Marcus Rashford arrived on loan from Manchester United, a high-profile forward stepping into a new league and a demanding context. His future remains unresolved, yet the 28-year-old has already made it clear he would like to stay in Spain next season.
Deco refused to be drawn into specifics over what happens next. What he did make clear was the club’s appreciation for what Rashford has delivered.
He pointed straight to El Clásico. The free-kick. The moment.
Although Rashford has not been a guaranteed starter, he produced one of the defining snapshots of the title race with a stunning set-piece to break the deadlock against Real Madrid. It was the kind of goal that shifts narratives as much as scorelines.
“We knew he had these kinds of skills, I saw him scoring at United many times, but this goal was unbelievable. It was a fantastic goal,” Deco said.
Rashford’s impact stretches beyond one strike. Across 32 league appearances, he scored eight times and laid on seven assists, numbers that speak of steady influence rather than cameo flashes. In the Champions League, he added six goals and three assists in 11 matches, carrying his threat onto the European stage even as Barcelona fell short of the semi-finals.
Responsibility, Reaction, and a Decision to Make
Rashford did not walk into a vacant role. He arrived with a clear brief: cover for, and in many ways replace, Raphinha. That is not a simple assignment at a club where every wide forward is measured against a long line of superstars.
“Marcus has helped us a lot because he came on loan, it is not easy to come on loan as a player like him because he is a top player,” Deco said. “He helped us a lot because he had the responsibility to replace Raphinha, it is not easy but he did very well.”

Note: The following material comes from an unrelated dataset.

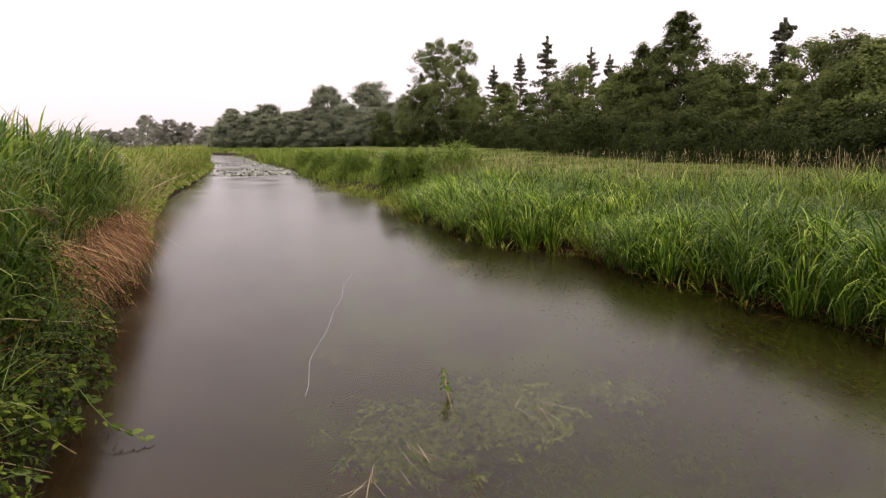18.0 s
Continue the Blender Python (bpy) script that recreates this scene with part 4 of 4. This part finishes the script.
def at_bearing(deg, dist):
    return EYE[0] + dist * math.sin(radians(deg)), EYE[1] + dist * math.cos(radians(deg))


def set_tree(ob, used, deg, dist, height, own, wide=1.0, turn=0.0):
    x, y = at_bearing(deg, dist)
    foot = float(ground_at(np.array([x]), np.array([y]))[0]) - 0.1
    s = (height + 0.28 - foot) / own
    m_ = pose(x, y, foot, 0, 0, turn)
    if used:
        o = copy_thing(ob, m_)
    else:
        o = ob
        o.matrix_world = m_
    o.scale = (s * wide, s * wide, s)
    return o


BELT = "trees beyond the meadow"
# single trees that stand out of the belt
set_tree(broadleaf("tall open-crowned pale green tree above a hedge", BELT, 16.4, 6.0, 0.16, M_TREE_LIGHT, 240, 260, 0.19, 3, False, 0.60, 0.12, 0.62), False, 16.6, 95, 15.9, 16.4)
set_tree(broadleaf("tallest dark green tree with a pointed crown", BELT, 14.2, 6.9, 0.05, M_TREE, 300, 270, 0.17, 4, True, 0.52, 0.24), False, 36.9, 70, 14.1, 14.2)
pine = conifer("dark narrow conifer above broadleaved trees", BELT, 16.5, 4.6, 0.30, 11, 0.45)
set_tree(pine, False, 25.55, 95, 16.2, 16.5)
for deg, h, wd, turn in ((20.8, 12.3, 1.0, 50), (23.2, 13.9, 0.9, 120), (29.4, 14.4, 0.85, 200), (31.0, 13.3, 0.9, 290)):
    set_tree(pine, True, deg, 95, h, 16.5, wd, turn)
spruce = conifer("dark ragged conifer with a leaning top", BELT, 12.6, 3.6, 0.2, 23, 0.5)
set_tree(spruce, False, 44.6, 70, 12.6, 12.6)
set_tree(spruce, True, 52.0, 66, 11.8, 12.6, 1.0, 80)
oak = broadleaf("dark green broadleaved tree in the belt beyond the meadow", BELT, 9.0, 3.9, 0.03, M_TREE, 60, 330, 0.18, 31, False, 0.95)
ash = broadleaf("mid-green broadleaved tree in the belt beyond the meadow", BELT, 9.0, 3.5, 0.03, M_TREE_LIGHT, 56, 330, 0.18, 37, False, 0.95)
elm = broadleaf("dark bushy tree in the belt beyond the meadow", BELT, 9.0, 4.4, 0.02, M_TREE, 60, 330, 0.18, 41, True, 0.95)
mist_oak = broadleaf("broadleaved tree beyond the river, leaf colour greyed for rain haze", BELT, 9.0, 4.0, 0.03, M_TREE_MIST, 110, 240, 0.20, 43, False, 0.95)
far_oak = broadleaf("distant broadleaved tree, leaf colour paled for rain haze", BELT, 10.0, 5.2, 0.04, M_TREE_HAZE, 80, 150, 0.28, 47, False, 0.9)
birch = broadleaf("slender light green tree with an open crown", BELT, 9.0, 2.6, 0.12, M_TREE_LIGHT, 60, 80, 0.20, 59, False, 0.8, 0.3)
kinds = [oak, ash, elm]
used = {oak: False, elm: False, ash: False, far_oak: False, mist_oak: False}
# front row of the belt: bearing, distance, height
step = 0
deg = 10.5
while deg < 66:
    dist = float(np.interp(deg, [10, 16.5, 23, 30, 38.7, 45, 50, 66], [118, 92, 82, 74, 67, 60, 55, 46]))
    top = float(np.interp(deg, [10, 14, 20, 25, 30, 36, 42, 48, 66], [9.0, 8.6, 7.6, 8.0, 8.2, 8.0, 6.8, 7.2, 7.6]))
    ob = kinds[(step * 5 + step // 3) % 3]
    set_tree(ob, used[ob], deg, dist * (0.97 + 0.06 * (step * 0.618 % 1)), top * (0.76 + 0.40 * (step * 0.381 % 1)), 9.0, 1.0 + 0.25 * (step * 0.27 % 1), step * 77)
    used[ob] = True
    deg += 2.0 + 0.6 * (step * 0.71 % 1)
    step += 1
for deg, dist, h in ((28.3, 90, 11.6), (27.0, 88, 9.5), (33.0, 72, 9.0), (33.8, 72, 11.4), (35.1, 73, 11.2), (38.8, 74, 8.8), (39.9, 72, 7.6), (41.0, 72, 7.6), (43.2, 66, 7.4), (46.8, 62, 9.4), (49.5, 60, 9.2), (31.8, 76, 8.8), (22.0, 92, 9.4), (18.8, 94, 9.8), (14.4, 98, 10.0)):
    ob = kinds[int(deg * 7) % 3]
    set_tree(ob, True, deg, dist, h, 9.0, 0.8, deg * 31)
for i, (deg, dist, h) in enumerate(((41.6, 71, 9.8), (32.2, 88, 11.2), (26.4, 90, 10.2), (48.4, 60, 9.6), (18.6, 96, 10.4), (13.4, 100, 10.4))):
    set_tree(birch, i > 0, deg, dist, h, 9.0, 1.0, deg * 17)
# low scrub that closes the foot of the belt, its colour darkened for shade there
scrub = broadleaf("low scrub at the foot of the trees, shade in its colour", BELT, 4.0, 3.6, 0.0, M_SCRUB_SHADE, 34, 220, 0.17, 53)
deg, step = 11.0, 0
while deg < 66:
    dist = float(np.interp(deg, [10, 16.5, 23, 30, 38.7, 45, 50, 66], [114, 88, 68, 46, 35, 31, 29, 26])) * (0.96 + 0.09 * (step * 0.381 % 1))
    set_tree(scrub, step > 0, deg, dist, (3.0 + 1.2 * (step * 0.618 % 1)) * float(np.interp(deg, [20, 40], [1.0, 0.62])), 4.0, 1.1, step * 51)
    deg += float(np.interp(deg, [20, 40], [2.2, 3.2]))
    step += 1
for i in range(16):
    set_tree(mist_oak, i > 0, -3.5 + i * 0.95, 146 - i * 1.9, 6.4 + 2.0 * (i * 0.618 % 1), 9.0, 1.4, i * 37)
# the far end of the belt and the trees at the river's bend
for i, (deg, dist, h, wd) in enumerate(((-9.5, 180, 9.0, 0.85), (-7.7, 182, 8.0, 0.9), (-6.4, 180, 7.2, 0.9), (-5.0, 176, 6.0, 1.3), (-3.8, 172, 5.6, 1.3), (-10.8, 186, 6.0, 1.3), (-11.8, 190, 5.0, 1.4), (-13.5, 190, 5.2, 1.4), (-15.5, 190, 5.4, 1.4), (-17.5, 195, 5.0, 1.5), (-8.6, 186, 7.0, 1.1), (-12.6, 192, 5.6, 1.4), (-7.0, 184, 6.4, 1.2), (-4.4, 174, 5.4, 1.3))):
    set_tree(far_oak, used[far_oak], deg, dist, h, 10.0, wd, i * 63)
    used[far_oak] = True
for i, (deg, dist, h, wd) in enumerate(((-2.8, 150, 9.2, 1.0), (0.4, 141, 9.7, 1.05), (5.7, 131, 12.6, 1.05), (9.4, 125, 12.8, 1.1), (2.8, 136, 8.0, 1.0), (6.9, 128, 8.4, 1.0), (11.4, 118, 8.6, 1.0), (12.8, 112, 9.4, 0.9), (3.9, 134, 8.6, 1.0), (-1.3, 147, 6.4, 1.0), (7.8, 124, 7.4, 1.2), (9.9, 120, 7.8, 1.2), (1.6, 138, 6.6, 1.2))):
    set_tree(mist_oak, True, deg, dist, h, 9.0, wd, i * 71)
set_tree(far_oak, True, -33.0, 75, 8.5, 10.0, 1.0, 20)
set_tree(far_oak, True, -36.5, 75, 7.5, 10.0, 1.2, 90)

There were spells on the bench. There were rotations, tactical tweaks, and nights when Rashford had to watch others start ahead of him. Deco highlighted how the forward handled that challenge.
“Sometimes he [is] on the bench and it’s not easy but he reacted very well and he did everything,” he explained. “His season was very good and we are happy he won La Liga with us. He deserves [it], he works a lot and works hard to be here. We are happy with him.”
Behind the scenes, the arithmetic is straightforward enough. Barcelona have the option to sign Rashford permanently for 35m euros (£30m). For a player with his output and profile, that figure will tempt many within the club, especially given how comfortably he has adapted to Flick’s system and the demands of Spanish football.
Yet Deco stayed firmly away from any public commitment. No promises, no declarations – only praise for what has already been done.
What is not in doubt is that Rashford has earned his medal. He arrived on loan, slotted into a title-winning machine, accepted rotation, and still found ways to decide big games. For a player whose career has often been scrutinised through the lens of expectation, this season in Catalonia has offered something more tangible: a major league title and a sense of belonging in a side on the rise.
A Young Core, an Established Standard
Barcelona’s season ends with a familiar sight – a La Liga trophy – but the mood around the club feels different. This is not an ageing team squeezing out one last triumph. It is a young core, backed by an ambitious sporting director and a coach with a clear structure, setting a new standard for what comes next.
Deco’s language is deliberate. He talks about “the beginning of the era,” “the beginning of the history of this team.” Those are big words in a place where eras are measured against Johan Cruyff and Pep Guardiola.
The difference now is that Barcelona are not chasing an identity. They seem to have one: a blend of La Masia graduates, targeted signings, and players like Rashford who can step in, adapt quickly, and raise the level.
Two titles in two years is a return to domestic dominance. The real test, as Deco knows, lies ahead. Can this group, still so young and still so hungry, turn a promising start into something that genuinely deserves to be called an era?